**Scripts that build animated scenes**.
====
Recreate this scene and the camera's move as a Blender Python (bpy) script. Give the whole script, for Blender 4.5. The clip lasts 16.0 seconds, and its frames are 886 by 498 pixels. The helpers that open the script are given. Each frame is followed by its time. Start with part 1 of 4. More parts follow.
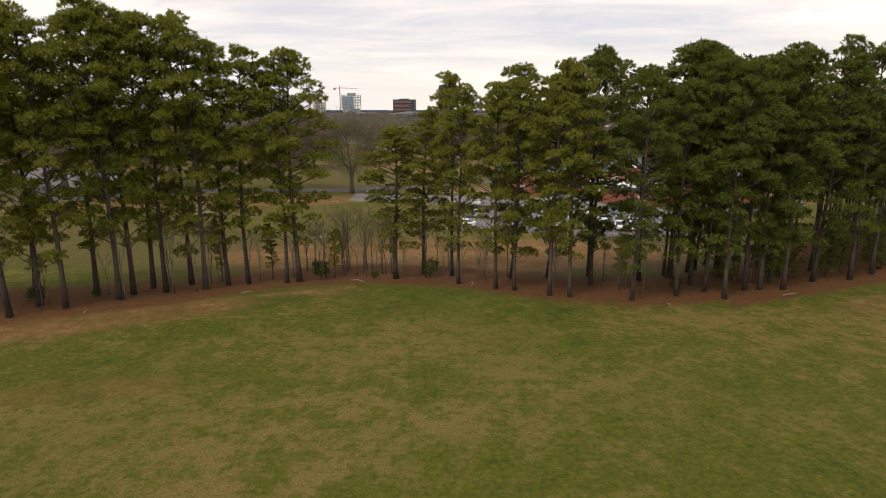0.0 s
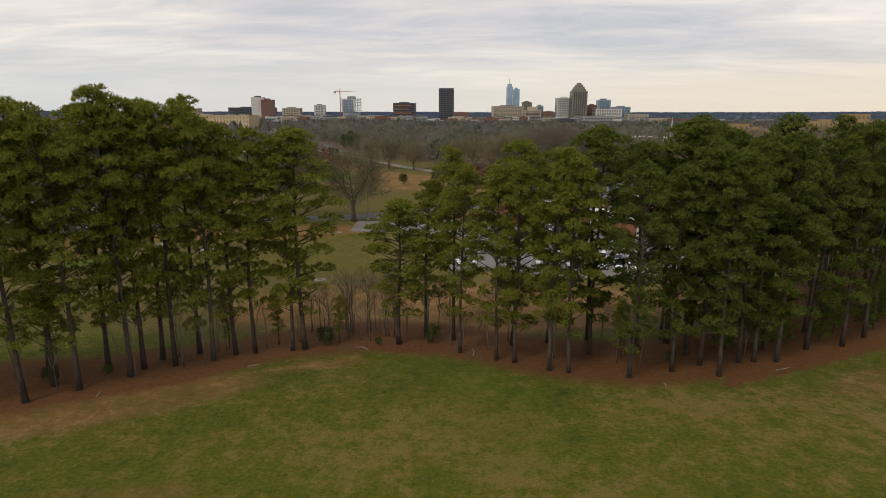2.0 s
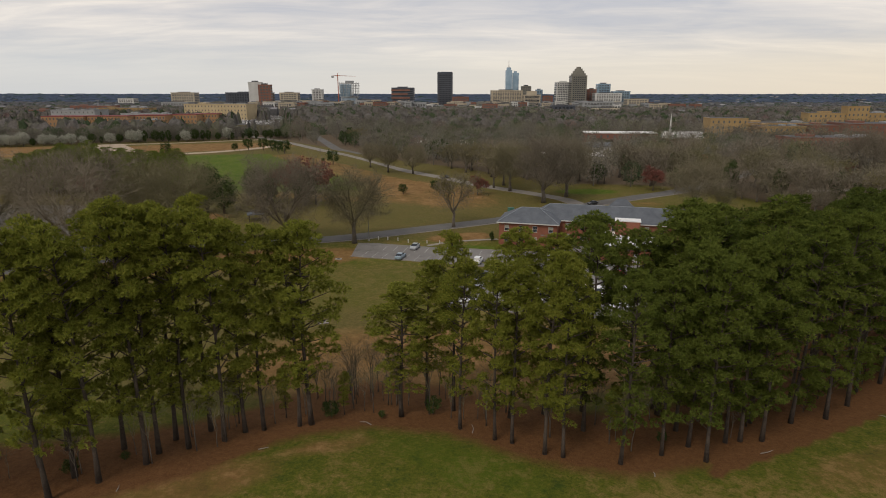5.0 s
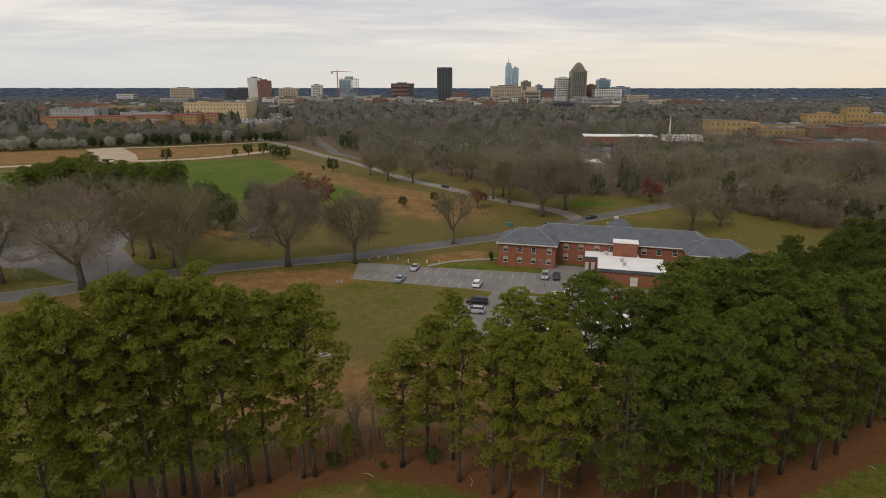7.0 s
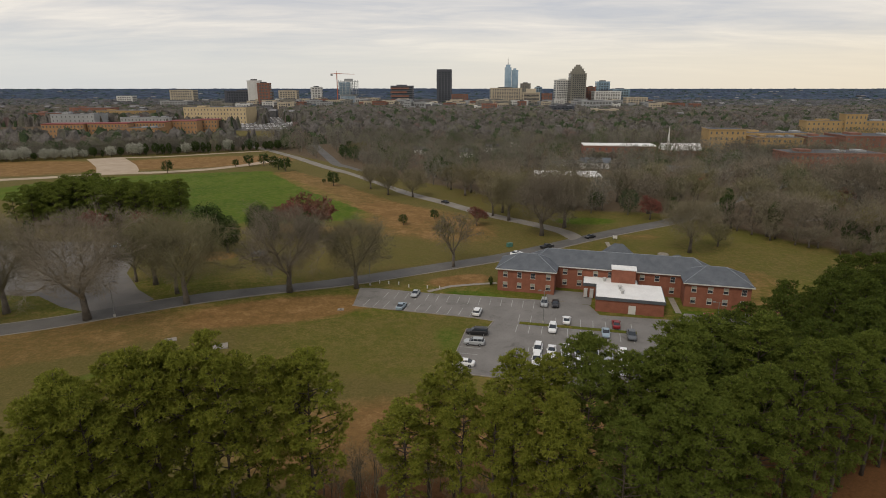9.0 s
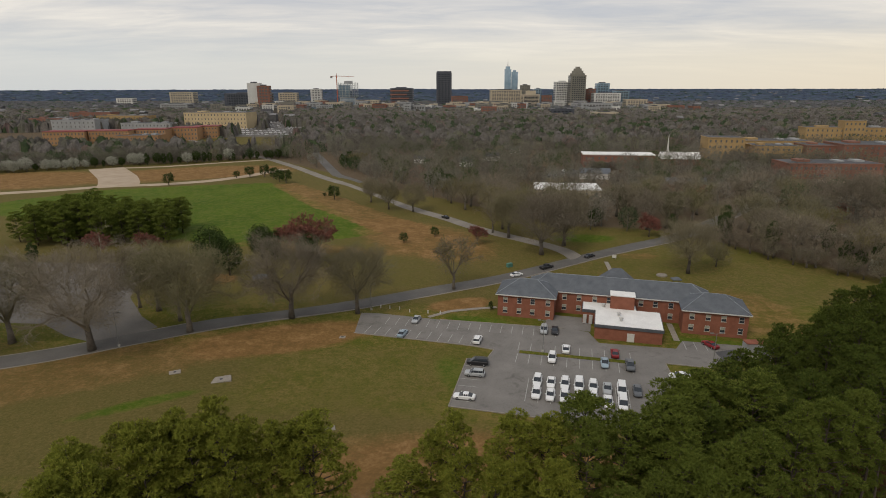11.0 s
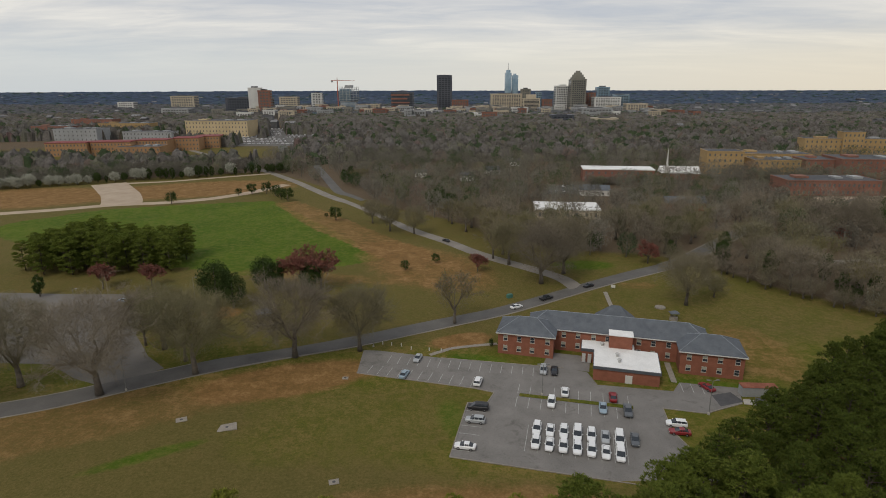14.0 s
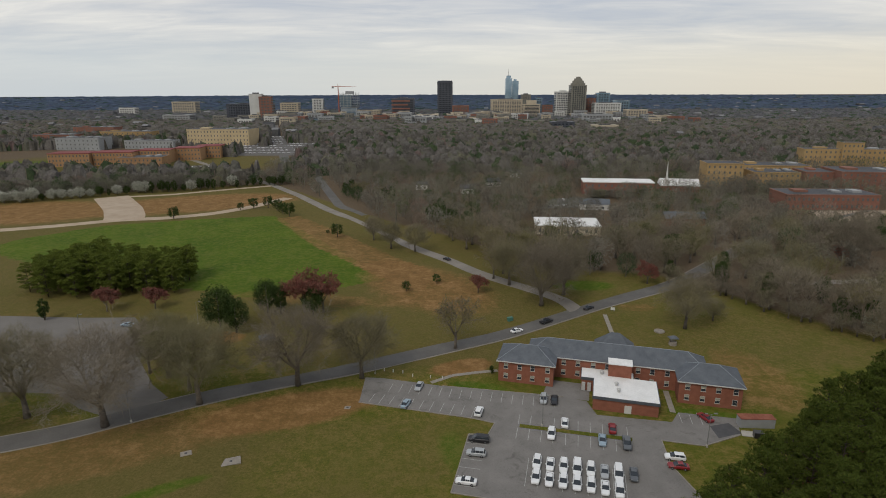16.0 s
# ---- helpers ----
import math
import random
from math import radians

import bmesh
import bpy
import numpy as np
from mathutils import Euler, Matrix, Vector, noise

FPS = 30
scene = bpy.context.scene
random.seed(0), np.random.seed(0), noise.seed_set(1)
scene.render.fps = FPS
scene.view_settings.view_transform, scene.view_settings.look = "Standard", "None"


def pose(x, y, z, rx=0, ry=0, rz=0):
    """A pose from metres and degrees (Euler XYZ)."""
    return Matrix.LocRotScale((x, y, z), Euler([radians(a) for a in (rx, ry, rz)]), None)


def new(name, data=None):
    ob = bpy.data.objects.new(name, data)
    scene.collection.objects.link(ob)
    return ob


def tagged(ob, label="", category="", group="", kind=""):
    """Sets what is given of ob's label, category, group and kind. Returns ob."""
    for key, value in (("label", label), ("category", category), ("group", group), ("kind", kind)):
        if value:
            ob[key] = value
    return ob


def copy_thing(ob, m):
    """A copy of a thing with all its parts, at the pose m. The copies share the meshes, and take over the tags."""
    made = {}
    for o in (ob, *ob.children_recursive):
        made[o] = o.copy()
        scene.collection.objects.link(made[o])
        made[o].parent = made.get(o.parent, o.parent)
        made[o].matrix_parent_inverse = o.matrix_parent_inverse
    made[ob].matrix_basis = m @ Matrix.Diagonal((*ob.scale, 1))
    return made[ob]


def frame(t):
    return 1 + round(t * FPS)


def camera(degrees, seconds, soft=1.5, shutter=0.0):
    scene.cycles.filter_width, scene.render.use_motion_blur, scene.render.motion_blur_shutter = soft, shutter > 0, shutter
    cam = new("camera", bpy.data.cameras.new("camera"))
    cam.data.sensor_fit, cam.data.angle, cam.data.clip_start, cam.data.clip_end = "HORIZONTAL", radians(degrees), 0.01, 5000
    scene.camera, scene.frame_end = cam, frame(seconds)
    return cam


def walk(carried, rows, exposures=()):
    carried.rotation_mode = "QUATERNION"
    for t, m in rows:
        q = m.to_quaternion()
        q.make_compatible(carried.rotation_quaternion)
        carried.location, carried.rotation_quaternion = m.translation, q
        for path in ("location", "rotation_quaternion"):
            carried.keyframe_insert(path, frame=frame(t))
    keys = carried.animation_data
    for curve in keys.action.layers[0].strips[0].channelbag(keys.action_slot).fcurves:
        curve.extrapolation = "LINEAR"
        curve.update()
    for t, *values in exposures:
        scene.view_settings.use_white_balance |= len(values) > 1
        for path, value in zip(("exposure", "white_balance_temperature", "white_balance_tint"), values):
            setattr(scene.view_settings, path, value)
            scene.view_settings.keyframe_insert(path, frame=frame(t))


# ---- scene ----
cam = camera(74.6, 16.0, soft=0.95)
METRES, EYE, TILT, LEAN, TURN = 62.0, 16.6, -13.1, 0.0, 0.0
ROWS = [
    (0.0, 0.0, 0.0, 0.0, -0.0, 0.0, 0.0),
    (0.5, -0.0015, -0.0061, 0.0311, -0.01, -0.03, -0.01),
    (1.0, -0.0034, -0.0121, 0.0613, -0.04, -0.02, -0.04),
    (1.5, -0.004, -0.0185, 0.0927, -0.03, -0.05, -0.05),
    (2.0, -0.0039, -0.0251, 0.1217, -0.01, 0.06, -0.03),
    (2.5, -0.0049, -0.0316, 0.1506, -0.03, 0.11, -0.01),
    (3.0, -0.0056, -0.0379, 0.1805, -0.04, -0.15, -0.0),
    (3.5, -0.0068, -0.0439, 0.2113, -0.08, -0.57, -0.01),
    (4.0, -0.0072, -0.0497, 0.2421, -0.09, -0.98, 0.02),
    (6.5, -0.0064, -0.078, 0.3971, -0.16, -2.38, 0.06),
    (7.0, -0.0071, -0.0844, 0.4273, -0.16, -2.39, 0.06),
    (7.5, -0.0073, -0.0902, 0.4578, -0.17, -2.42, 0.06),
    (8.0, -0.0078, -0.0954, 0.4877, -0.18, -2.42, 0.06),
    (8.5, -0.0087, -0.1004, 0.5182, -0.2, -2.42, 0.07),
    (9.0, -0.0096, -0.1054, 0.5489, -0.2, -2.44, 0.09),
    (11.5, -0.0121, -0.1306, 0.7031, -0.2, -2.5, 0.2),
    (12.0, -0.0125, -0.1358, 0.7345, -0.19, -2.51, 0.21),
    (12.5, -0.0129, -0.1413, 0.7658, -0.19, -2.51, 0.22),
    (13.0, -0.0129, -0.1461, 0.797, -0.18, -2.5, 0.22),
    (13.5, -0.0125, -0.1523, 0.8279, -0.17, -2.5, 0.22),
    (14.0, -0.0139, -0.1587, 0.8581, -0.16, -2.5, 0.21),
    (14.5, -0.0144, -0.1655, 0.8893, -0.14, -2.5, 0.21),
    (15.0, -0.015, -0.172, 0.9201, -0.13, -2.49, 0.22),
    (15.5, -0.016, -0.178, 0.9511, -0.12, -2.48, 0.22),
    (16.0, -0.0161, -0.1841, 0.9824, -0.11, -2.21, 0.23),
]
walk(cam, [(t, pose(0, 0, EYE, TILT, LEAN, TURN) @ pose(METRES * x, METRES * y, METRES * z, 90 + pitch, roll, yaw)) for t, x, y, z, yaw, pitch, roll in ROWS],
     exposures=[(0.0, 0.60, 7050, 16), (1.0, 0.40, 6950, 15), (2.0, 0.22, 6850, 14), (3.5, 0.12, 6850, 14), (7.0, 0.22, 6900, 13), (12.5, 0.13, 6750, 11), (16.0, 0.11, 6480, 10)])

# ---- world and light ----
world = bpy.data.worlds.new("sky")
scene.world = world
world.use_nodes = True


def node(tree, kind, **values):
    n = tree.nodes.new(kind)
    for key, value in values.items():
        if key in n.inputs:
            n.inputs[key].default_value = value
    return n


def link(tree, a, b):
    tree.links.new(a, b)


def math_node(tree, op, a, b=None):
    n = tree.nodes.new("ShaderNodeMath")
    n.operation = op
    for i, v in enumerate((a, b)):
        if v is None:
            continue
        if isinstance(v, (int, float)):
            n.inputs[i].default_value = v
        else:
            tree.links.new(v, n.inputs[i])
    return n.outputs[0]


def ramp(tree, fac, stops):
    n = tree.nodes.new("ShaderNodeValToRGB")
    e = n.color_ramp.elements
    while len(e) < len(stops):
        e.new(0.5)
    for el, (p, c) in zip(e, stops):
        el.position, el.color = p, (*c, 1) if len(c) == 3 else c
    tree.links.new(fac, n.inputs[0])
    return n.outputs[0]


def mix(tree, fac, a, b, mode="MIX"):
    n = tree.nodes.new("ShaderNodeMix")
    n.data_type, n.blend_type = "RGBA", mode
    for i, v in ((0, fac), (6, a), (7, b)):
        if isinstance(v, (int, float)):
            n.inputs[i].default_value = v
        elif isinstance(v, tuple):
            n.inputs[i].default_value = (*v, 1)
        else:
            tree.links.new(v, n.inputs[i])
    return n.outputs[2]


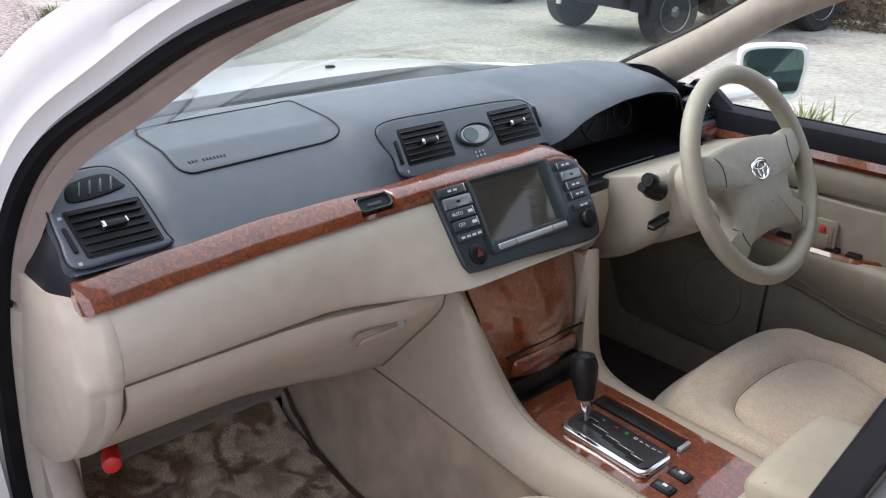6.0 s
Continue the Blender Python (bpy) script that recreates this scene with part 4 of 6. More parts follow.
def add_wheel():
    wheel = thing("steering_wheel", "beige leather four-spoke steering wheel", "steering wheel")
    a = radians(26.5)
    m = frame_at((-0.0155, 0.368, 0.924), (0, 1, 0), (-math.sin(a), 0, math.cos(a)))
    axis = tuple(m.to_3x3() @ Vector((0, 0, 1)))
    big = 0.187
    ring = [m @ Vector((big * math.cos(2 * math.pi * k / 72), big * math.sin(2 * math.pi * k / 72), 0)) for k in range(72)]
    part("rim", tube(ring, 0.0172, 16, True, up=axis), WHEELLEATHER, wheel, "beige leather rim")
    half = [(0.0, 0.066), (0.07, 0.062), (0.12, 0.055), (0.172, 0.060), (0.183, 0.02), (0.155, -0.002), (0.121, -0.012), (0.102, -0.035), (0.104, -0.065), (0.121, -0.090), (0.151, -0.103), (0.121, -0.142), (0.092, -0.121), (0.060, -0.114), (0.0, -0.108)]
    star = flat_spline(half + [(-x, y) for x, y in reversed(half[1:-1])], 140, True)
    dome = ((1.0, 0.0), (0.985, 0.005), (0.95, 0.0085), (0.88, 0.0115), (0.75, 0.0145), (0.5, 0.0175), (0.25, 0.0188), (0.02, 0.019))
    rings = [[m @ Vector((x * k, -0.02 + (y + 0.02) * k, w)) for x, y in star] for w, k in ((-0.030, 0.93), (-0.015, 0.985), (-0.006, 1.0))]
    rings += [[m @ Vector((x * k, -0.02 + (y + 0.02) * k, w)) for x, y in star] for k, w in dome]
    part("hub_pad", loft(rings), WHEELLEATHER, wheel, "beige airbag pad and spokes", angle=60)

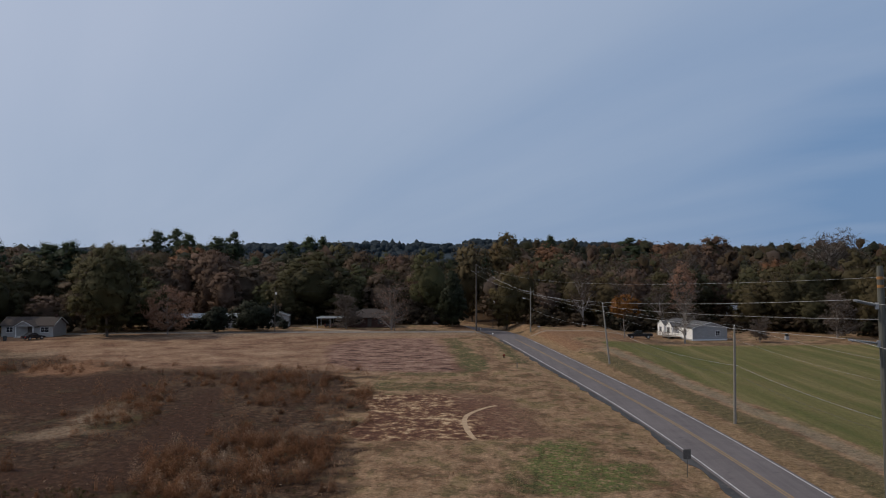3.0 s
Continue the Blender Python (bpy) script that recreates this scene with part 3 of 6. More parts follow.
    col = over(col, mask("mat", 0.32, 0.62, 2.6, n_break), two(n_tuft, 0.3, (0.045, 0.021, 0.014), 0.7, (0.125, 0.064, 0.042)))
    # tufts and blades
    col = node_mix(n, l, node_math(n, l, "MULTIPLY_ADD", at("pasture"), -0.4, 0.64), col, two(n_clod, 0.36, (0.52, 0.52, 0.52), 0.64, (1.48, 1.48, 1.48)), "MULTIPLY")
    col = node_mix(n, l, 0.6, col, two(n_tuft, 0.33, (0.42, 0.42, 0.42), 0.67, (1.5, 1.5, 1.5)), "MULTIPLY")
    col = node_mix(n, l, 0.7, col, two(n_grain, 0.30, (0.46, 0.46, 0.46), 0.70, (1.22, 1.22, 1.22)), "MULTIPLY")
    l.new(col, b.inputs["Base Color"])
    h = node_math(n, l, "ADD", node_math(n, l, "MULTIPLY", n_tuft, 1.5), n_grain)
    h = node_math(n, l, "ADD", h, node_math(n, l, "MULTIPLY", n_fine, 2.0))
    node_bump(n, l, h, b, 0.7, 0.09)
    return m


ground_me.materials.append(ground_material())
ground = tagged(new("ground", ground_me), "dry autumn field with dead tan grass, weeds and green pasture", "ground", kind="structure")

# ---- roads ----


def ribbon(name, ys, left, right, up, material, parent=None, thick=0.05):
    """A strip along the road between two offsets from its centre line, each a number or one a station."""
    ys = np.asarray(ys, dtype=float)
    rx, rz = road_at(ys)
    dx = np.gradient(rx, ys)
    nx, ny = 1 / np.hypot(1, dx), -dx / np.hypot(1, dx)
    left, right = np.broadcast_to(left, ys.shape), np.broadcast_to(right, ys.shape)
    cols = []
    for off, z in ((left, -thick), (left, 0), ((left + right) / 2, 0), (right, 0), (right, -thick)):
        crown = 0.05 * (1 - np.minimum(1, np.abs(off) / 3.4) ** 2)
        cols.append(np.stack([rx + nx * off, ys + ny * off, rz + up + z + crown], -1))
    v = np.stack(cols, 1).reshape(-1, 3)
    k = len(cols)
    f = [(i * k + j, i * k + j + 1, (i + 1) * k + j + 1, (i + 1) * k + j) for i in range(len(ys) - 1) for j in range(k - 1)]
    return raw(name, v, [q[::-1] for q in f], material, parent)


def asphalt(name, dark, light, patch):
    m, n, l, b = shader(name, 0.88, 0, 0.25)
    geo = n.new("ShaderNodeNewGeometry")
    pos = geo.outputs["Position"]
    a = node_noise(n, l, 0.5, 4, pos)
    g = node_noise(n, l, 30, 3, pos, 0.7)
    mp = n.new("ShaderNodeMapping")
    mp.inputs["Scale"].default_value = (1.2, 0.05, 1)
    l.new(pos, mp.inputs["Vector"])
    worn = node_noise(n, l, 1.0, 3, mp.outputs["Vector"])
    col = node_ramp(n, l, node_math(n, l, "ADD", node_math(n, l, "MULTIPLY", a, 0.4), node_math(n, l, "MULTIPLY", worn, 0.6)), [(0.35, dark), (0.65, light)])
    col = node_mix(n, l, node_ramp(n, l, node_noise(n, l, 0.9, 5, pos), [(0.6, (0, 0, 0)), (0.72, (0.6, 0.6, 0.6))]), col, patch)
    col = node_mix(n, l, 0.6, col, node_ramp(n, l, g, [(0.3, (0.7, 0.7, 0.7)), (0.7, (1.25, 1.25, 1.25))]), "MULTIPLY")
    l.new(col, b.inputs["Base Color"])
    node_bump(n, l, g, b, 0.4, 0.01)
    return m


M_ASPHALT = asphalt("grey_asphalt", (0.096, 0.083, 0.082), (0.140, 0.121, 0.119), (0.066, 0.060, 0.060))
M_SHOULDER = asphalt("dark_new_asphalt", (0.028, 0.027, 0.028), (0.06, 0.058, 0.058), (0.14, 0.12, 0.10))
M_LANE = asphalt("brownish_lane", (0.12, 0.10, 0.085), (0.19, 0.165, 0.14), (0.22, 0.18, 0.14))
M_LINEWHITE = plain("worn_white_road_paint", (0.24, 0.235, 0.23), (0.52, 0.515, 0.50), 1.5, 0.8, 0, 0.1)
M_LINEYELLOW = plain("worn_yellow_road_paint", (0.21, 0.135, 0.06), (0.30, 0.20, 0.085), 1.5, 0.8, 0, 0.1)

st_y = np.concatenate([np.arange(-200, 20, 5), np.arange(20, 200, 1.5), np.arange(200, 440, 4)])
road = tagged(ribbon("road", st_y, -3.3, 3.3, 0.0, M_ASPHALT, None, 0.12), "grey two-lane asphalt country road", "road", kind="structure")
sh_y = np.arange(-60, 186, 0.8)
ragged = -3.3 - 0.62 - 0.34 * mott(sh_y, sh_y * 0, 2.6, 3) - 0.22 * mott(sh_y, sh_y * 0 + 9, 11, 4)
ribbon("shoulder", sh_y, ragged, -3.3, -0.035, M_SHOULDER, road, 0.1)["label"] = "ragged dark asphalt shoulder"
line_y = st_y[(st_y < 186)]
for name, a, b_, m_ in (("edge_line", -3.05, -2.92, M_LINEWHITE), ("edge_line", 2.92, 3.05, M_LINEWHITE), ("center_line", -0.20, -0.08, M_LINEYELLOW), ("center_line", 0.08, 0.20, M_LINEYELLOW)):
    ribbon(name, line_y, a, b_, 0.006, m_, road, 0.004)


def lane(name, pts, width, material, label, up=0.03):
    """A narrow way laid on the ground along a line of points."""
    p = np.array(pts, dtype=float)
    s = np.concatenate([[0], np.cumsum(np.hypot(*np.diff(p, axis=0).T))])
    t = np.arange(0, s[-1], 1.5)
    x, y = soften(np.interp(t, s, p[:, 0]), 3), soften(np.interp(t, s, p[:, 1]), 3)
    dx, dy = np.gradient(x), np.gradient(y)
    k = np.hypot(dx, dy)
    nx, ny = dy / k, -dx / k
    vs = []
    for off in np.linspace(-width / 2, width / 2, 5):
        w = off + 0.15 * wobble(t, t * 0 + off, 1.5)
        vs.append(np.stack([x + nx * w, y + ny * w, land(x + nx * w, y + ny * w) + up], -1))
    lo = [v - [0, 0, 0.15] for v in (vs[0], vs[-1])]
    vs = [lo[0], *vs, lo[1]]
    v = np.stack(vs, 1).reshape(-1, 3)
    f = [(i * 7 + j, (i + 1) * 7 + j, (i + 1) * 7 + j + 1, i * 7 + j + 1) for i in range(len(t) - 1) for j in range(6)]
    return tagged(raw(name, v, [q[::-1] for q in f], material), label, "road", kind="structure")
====
Repeat only the lines from the beginning of the material through the line containing "what is given", both ends kept, leaving pictures out.

Recreate this scene and the camera's move as a Blender Python (bpy) script. Give the whole script, for Blender 4.5. The clip lasts 16.0 seconds, and its frames are 886 by 498 pixels. The helpers that open the script are given. Each frame is followed by its time. Start with part 1 of 4. More parts follow.
0.0 s
2.0 s
5.0 s
7.0 s
9.0 s
11.0 s
14.0 s
16.0 s
# ---- helpers ----
import math
import random
from math import radians

import bmesh
import bpy
import numpy as np
from mathutils import Euler, Matrix, Vector, noise

FPS = 30
scene = bpy.context.scene
random.seed(0), np.random.seed(0), noise.seed_set(1)
scene.render.fps = FPS
scene.view_settings.view_transform, scene.view_settings.look = "Standard", "None"


def pose(x, y, z, rx=0, ry=0, rz=0):
    """A pose from metres and degrees (Euler XYZ)."""
    return Matrix.LocRotScale((x, y, z), Euler([radians(a) for a in (rx, ry, rz)]), None)


def new(name, data=None):
    ob = bpy.data.objects.new(name, data)
    scene.collection.objects.link(ob)
    return ob


def tagged(ob, label="", category="", group="", kind=""):
    """Sets what is given of ob's label, category, group and kind. Returns ob."""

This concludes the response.